#### Job:
Can you print the data exactly and leave out each image?

#### Source material:
◆ ◆ ◆ ◆
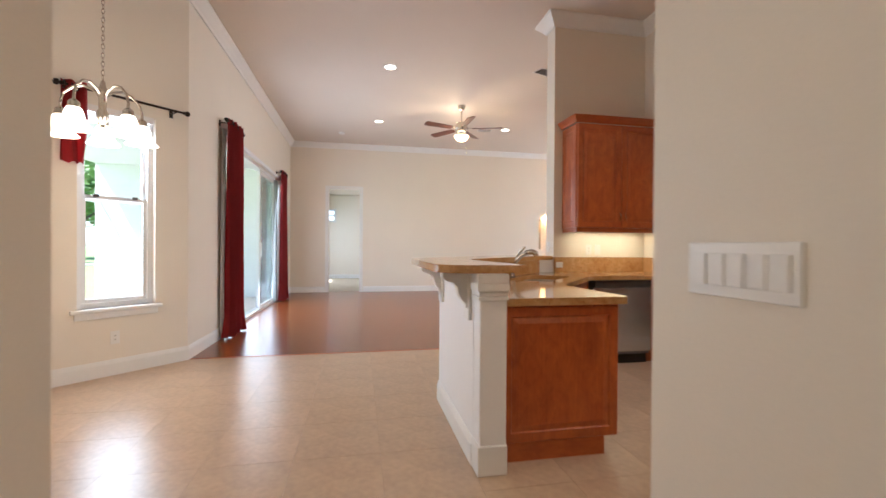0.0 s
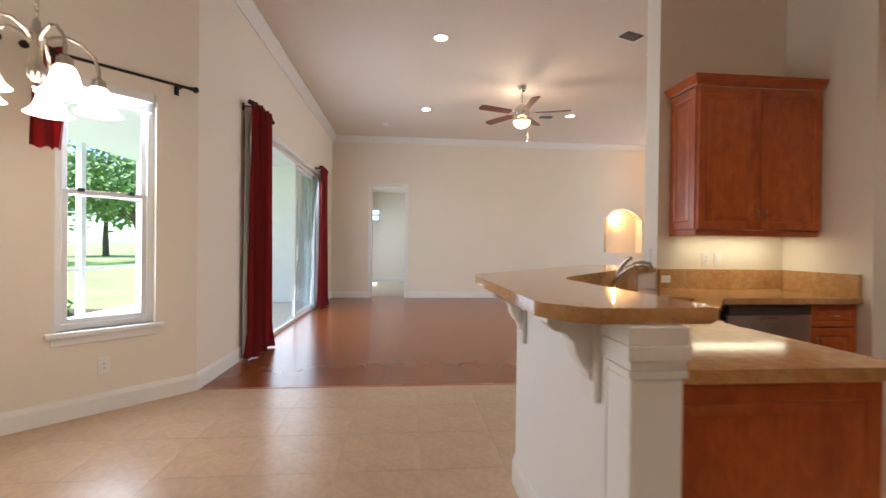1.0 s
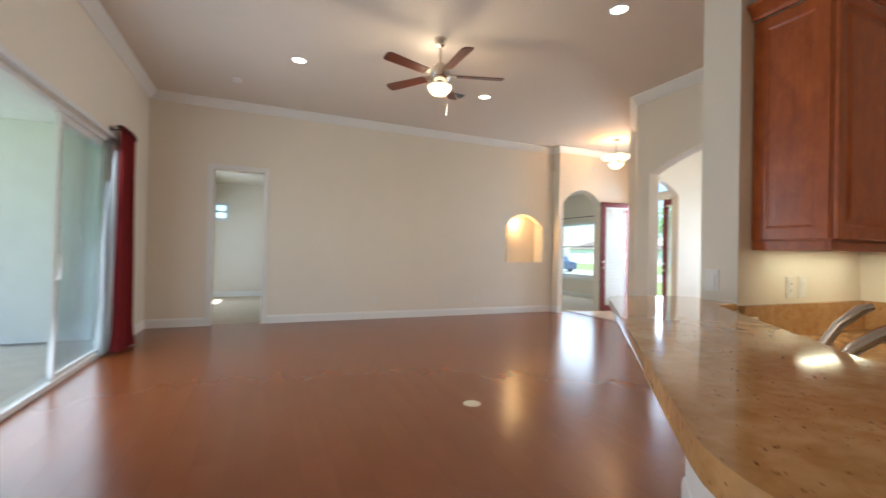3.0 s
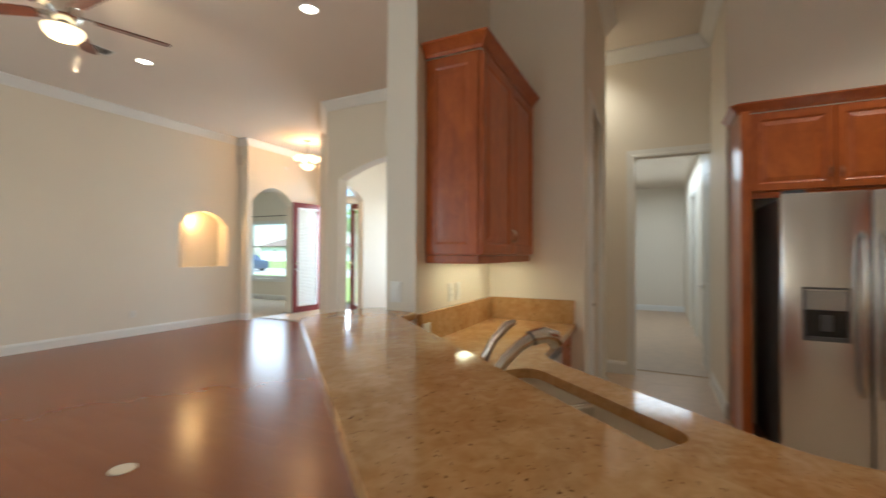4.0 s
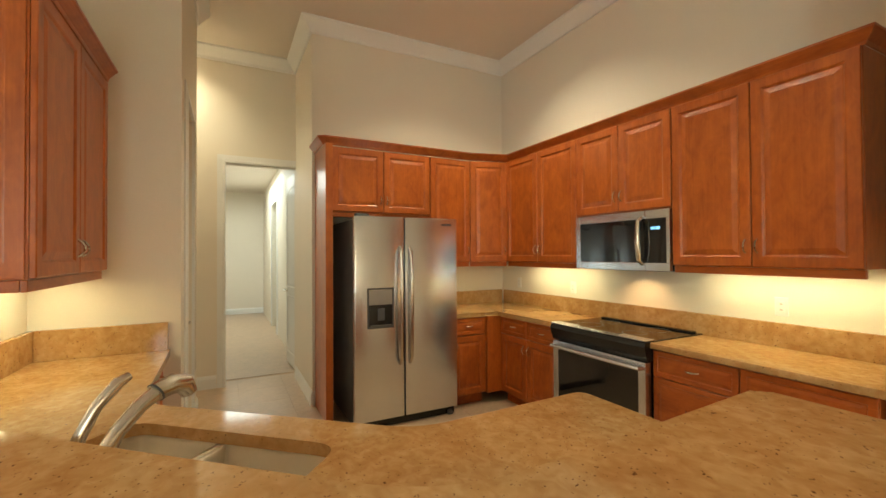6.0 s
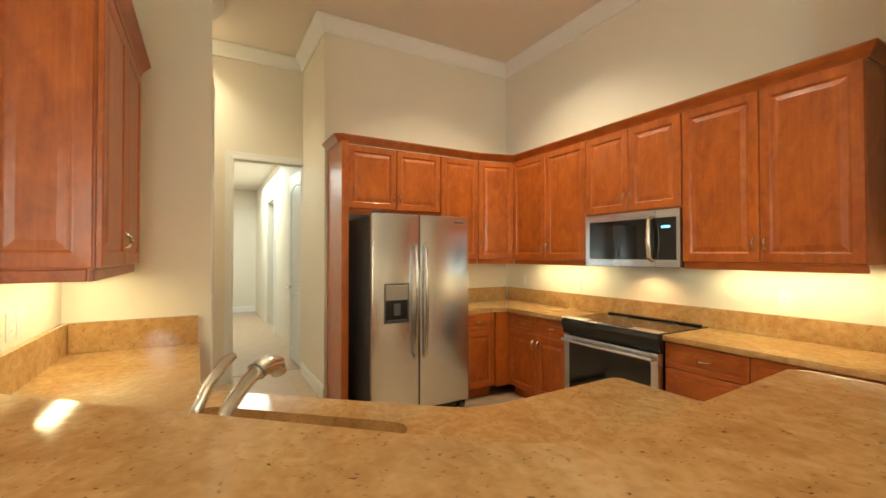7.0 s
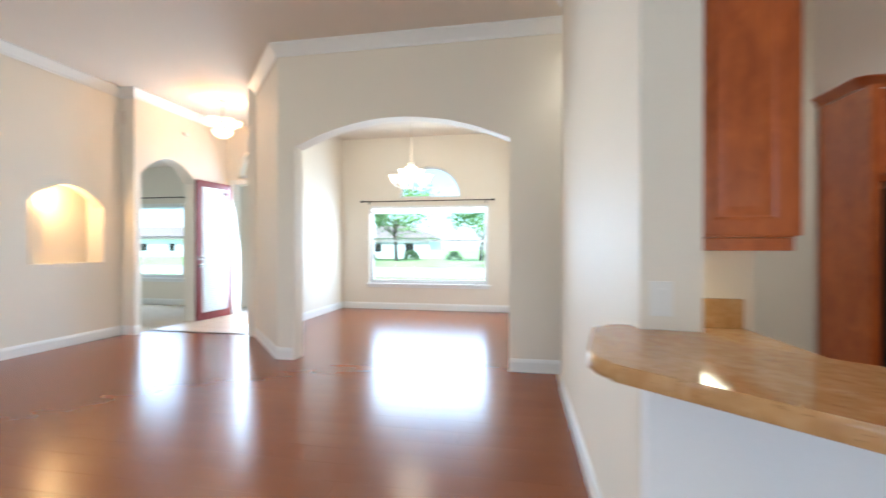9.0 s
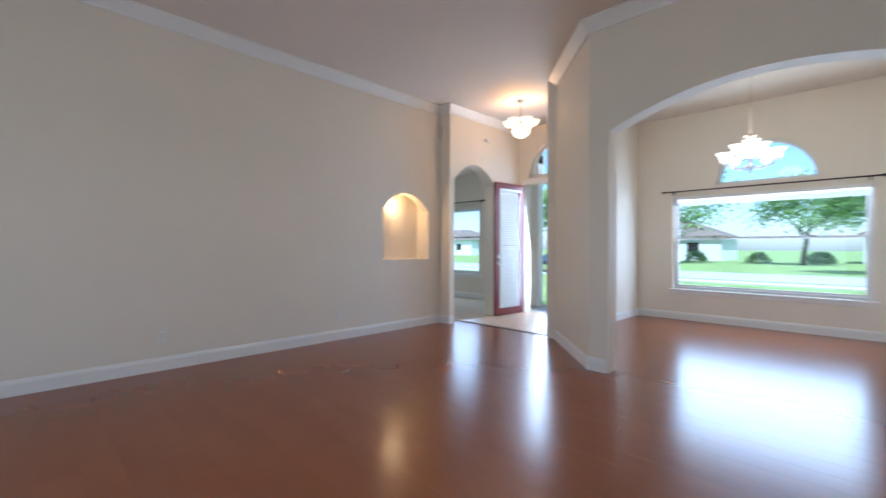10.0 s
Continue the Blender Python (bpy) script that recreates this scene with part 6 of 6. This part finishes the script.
◆ ◆ ◆ ◆
#### Response to this task:
0.0 s
1.0 s
3.0 s
4.0 s
6.0 s
7.0 s
9.0 s
10.0 s
Continue the Blender Python (bpy) script that recreates this scene with part 6 of 6. This part finishes the script.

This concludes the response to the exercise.